Nadie pone en duda el papel crucial de las universidades en la construcción de una sociedad desarrollada, pero quizá ha llegado el momento de hacer una pausa estratégica para plantear el debate público sobre la necesidad imperiosa de «reconstruir la confianza de la sociedad en sus universidades», así como sobre el modelo de universidad que requieren los retos del siglo XXI. Porque las universidades no son entes abstractos y aislados, sino ecosistemas de conocimiento e innovación, contenedores de talento vivo, que deben irradiar excelencia académica, científica, innovadora y cultural, pero también excelencia territorial (sostenibilidad) en el entorno social y económico, en el que están integradas.
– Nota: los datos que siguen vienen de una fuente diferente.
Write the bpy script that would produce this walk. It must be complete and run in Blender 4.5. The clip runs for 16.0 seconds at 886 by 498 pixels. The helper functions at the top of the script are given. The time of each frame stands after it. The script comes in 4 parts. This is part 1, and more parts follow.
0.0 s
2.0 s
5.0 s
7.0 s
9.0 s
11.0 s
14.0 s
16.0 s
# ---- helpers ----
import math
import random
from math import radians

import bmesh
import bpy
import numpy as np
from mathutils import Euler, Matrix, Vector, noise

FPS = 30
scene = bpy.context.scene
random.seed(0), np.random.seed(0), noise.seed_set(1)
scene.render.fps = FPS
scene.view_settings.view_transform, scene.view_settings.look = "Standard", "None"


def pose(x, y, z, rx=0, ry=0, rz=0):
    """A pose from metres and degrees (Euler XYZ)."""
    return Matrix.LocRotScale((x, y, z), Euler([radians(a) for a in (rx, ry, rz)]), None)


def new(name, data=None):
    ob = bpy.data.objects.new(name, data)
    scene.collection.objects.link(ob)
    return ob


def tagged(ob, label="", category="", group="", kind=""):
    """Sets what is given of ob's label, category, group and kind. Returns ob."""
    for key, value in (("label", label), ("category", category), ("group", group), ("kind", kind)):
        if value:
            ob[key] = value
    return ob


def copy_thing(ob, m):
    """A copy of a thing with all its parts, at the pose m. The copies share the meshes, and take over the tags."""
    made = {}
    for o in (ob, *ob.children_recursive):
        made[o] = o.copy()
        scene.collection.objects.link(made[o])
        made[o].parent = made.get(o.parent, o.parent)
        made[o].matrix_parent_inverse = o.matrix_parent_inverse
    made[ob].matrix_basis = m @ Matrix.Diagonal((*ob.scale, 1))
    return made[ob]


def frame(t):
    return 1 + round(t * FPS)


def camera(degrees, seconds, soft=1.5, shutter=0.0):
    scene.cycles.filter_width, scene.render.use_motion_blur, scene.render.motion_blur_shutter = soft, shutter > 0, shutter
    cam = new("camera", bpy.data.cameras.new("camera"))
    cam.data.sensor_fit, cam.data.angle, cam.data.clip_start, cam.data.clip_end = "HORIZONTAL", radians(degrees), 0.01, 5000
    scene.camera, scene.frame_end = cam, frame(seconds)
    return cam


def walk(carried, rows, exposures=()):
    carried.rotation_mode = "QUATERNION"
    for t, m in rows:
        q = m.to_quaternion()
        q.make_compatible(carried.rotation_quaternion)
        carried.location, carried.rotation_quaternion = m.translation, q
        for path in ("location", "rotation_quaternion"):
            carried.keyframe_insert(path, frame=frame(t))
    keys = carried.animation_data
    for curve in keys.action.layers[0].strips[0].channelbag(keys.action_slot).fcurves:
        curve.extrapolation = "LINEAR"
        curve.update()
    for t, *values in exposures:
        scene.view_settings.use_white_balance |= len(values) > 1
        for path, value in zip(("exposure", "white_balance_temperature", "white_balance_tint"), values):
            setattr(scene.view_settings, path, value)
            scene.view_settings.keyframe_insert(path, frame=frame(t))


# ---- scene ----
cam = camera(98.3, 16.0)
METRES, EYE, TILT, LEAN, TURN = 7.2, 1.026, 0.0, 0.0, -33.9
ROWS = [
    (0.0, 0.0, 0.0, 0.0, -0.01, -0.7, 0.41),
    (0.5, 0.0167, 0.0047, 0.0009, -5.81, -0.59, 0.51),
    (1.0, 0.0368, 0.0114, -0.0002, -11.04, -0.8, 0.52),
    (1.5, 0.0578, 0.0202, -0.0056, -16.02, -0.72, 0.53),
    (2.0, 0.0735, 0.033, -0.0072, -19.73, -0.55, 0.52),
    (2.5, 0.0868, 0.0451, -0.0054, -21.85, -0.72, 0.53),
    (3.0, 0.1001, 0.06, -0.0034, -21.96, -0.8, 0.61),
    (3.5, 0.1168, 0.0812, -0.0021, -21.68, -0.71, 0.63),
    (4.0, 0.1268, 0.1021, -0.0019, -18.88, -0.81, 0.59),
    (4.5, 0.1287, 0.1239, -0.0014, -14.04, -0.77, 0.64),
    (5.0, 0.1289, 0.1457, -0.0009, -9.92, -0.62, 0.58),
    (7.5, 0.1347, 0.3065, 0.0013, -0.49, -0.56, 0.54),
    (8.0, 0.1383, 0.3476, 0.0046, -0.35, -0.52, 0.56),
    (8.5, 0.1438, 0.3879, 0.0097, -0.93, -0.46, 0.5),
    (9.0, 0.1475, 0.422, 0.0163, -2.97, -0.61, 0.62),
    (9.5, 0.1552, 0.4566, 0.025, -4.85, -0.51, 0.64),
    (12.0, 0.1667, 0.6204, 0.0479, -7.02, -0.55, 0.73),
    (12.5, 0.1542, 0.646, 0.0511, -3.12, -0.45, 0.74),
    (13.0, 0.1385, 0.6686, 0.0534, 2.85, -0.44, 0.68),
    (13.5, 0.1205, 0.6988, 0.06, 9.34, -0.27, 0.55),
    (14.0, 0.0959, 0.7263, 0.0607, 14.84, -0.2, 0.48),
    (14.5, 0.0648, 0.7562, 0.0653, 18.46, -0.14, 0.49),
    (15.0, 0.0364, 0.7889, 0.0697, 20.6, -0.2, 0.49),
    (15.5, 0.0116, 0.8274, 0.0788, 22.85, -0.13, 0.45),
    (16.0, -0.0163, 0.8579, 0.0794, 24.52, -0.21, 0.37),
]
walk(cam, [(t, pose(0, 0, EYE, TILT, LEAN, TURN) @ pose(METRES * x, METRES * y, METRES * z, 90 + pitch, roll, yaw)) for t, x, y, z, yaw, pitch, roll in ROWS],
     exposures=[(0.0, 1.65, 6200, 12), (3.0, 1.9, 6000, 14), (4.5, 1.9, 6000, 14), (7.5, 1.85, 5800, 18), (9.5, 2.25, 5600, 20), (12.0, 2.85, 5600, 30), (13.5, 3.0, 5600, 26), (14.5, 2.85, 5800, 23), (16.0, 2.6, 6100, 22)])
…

Decía en un reciente entrevista David Roberts, representante de la Singularity University (la universidad del Silicon Valley), que la mayoría de las universidades del mundo van a desaparecer; «Solo sobrevivirán aquellas que formen líderes, científicos y profesionales capacitados para contribuir a resolver los grandes desafíos del planeta».

Esta ingente y titánica tarea de diseñar la universidad del siglo XXI resultará estéril, imposible, sin acometer profundas reformas en su estructura institucional. La universidad del nuevo siglo precisa una nueva «gobernanza» (lo que se ha llamado la «revolución gerencial»), en la que se fomente la profesionalización en los órganos de decisión y gestión, la presencia de los stakeholders externos, la cultura del mérito, el control de la calidad, la evaluación permanente, o los incentivos a la productividad, entre otros instrumentos de gestión institucional y presupuestaria que avalan el éxito de las organizaciones modernas y competitivas.

Alfonso IX de León, Cisneros, o Alfonso XIII, prendieron el fuego de la universidad, y miles de académicos, científicos, estudiantes, profesores, investigadores y profesionales lo han alimentado durante siglos. Nosotros tenemos la misión, como los «portadores de la antorcha», de trasladar la llama hasta los umbrales del milenio.